The intent of ISMS is for SNMP to share common security infrastructure,
and in particular, common security infrastructures which are
session-based.  So, ISMS has decided that "session-based security" is
needed, which is an architectural departure from the "datagram-based
security" previously specified by the Net Mgmt Area (to see why, see **
below.)

Therefore, I suggest the problem is only *partially* separable.
Call-Home involves two issues:  1) the passing through
Firewalls/whatever issue which is completely separable, and 2) the
session v. datagram issue which is not separable.  Specifically, the
non-separable part is about who sets up the session, and what types of
messages can be sent on a session which was setup by a device
calling-home.

                             If you really think that defining call 
home for SNMP is something that the IETF should do, I would encourage 
you to get together with Eliot and request a BOF in the OPS area.
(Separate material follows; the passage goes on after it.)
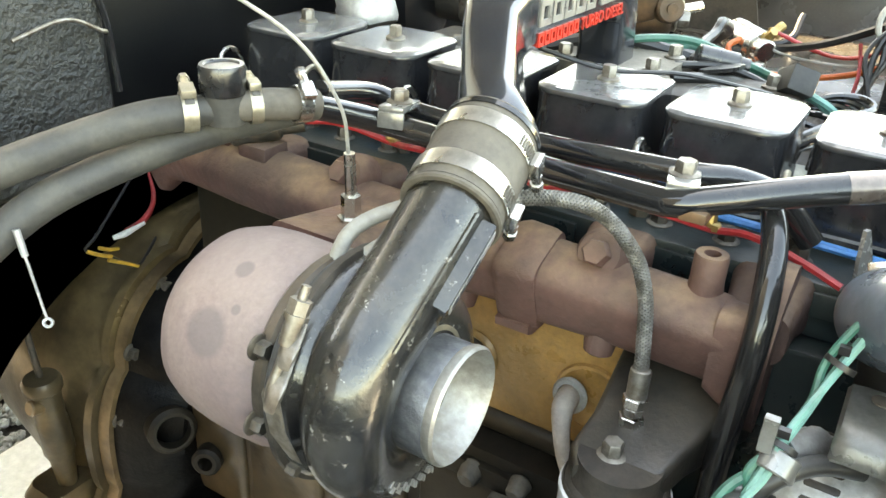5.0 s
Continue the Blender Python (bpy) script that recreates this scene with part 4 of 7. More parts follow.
# bearing section and clamp band
b = B()
lathe(b, [(0.078, 0.018), (0.0815, 0.020), (0.0815, 0.025), (0.076, 0.027), (0.05, 0.029), (0.042, 0.038), (0.046, 0.046)], TC, (0, 1, 0), 40)
part("bearing_housing", b, "grime", turbo)
b = B()
ring(b, TC + Vector((0, 0.030, 0)), (0, 1, 0), 0.070, 0.0745, 0.010, 44, 0.002)
part("v_band", b, "dark_grey", turbo, "dull steel band clamp")
b = B()
ring(b, TC + Vector((0, 0.0435, 0)), (0, 1, 0), 0.048, 0.0705, 0.012, 44, 0.003)
part("turbine_flange", b, "hinge", turbo, "brown turbine flange ring")
for a in (150, 192):
    u = Vector((math.cos(radians(a)), 0, math.sin(radians(a))))
    part("flange_bolt", hexbolt(B(), TC + u * 0.0725 + Vector((0, 0.0465, 0)), (0, -1, 0), 0.0058, 0.008), "dark_bolt", turbo)
TB0, TB1 = Vector((-0.431, 0.235, 1.078)), Vector((-0.4575, 0.2405, 1.022))
td = (TB1 - TB0).normalized()
b = B()
cyl(b, TB0, TB1, 0.0028, n=10)
part("clamp_bolt", b, "bolt", turbo)
b = B()
cyl(b, TB0 + td * 0.008, TB0 + td * 0.016, 0.0066, n=6)
cyl(b, TB0 + td * 0.016, TB0 + td * 0.019, 0.0072, n=16)
part("clamp_nut", b, "bolt", turbo)
b = B()
cyl(b, TB0 + td * 0.019, TB0 + td * 0.034, 0.0056, 0.0048, n=14)
part("sleeve", b, "bolt", turbo)
for k0, k1 in ((0.03, 0.04), (0.052, 0.064)):
    b = B()
    sweep(b, [(TB0 + td * k0 + Vector((0.012, 0.004, 0)), (0, 1, 0), td, 0.006, (k1 - k0) * 0.6, 0.003), (TB0 + td * (k0 + k1) / 2 + Vector((-0.001, -0.003, 0)), (0, 1, 0), td, 0.0065, (k1 - k0) * 0.5, 0.003), (TB0 + td * k1 + Vector((-0.005, -0.006, 0)), (0, 1, 0), td, 0.004, (k1 - k0) * 0.4, 0.002)])
    part("trunnion", b, "bolt", turbo)
b = B()
sweep(b, [(TB1 + Vector((0, 0, -0.002)), (0, 1, 0), (-0.4, 0, -0.9), 0.006, 0.003, 0.002), (TB1 + Vector((0.004, 0.0, -0.03)), (0, 1, 0), (-0.2, 0, -0.95), 0.006, 0.003, 0.002), (TB1 + Vector((0.016, 0.0, -0.058)), (0, 1, 0), (0.4, 0, -0.9), 0.005, 0.003, 0.002)])
part("clamp_strap", b, "bolt", turbo)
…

That's because I haven't formed an opinion on it. My main point
is that this doesn't seem to me to be any sort of wildly divergent
architectural proposition, at least on the front of who "initiates"
a connection.  As Harald pointed out, I really can't see how you'd
prevent some industrious developers from using SNMP in this way
regardless of how the working group is chartered, and from that
standpoint it might be better to get ahead of the ball on it if
it were inevitable, and it does seem to have a fair number of
security considerations.

Exactly.

My concerns with the charter are:

1. that if the charter declares Call-Home as out-of-scope, then there
will be technical/architectural issues which are relevant but cannot
be discussed because they are out-of-scope, and

2. consequently, the decisions made might well end up such that they
cannot even be extended later to support Call-Home.
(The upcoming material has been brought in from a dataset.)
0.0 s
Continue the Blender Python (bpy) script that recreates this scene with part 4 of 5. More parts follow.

3. and if so, nobody will want to define (at a later date) yet another
SNMP Security Model even if that is the only way to support Call-Home.

Keith.


** In "session-based security", only one SNMP user can use the session
at a time.  In contrast, the current SNMP architecture assumes
"datagram-based security", in which security is carried in every SNMP
message independent of any session/connection.  Consider that RFC 3430
(SNMP-over-TCP) says:

   It is RECOMMENDED that implementors consider the security features as
   provided by the SNMPv3 framework in order to provide SNMP security.
   Specifically, the use of the User-based Security Model STD 62, RFC
   3414 [10] and the View-based Access Control Model STD 62, RFC 3415
   [11] is RECOMMENDED.

In USM, each message has its own security, e.g., two different SNMP
users can be using the same TCP connection at the same time.  ISMS's
proposal for SNMP-over-SSH will require all SNMP messages on one SSH
session to be for the same SNMP user.

Also remember that the security parameters of a USM message are
dependent on the PDU type contained in the message (specificially,
whether the sender or receiver is "authoritative").  So, "what types
of messages can be sent on a session which was setup by a device
calling-home" is both a security and an architectural issue.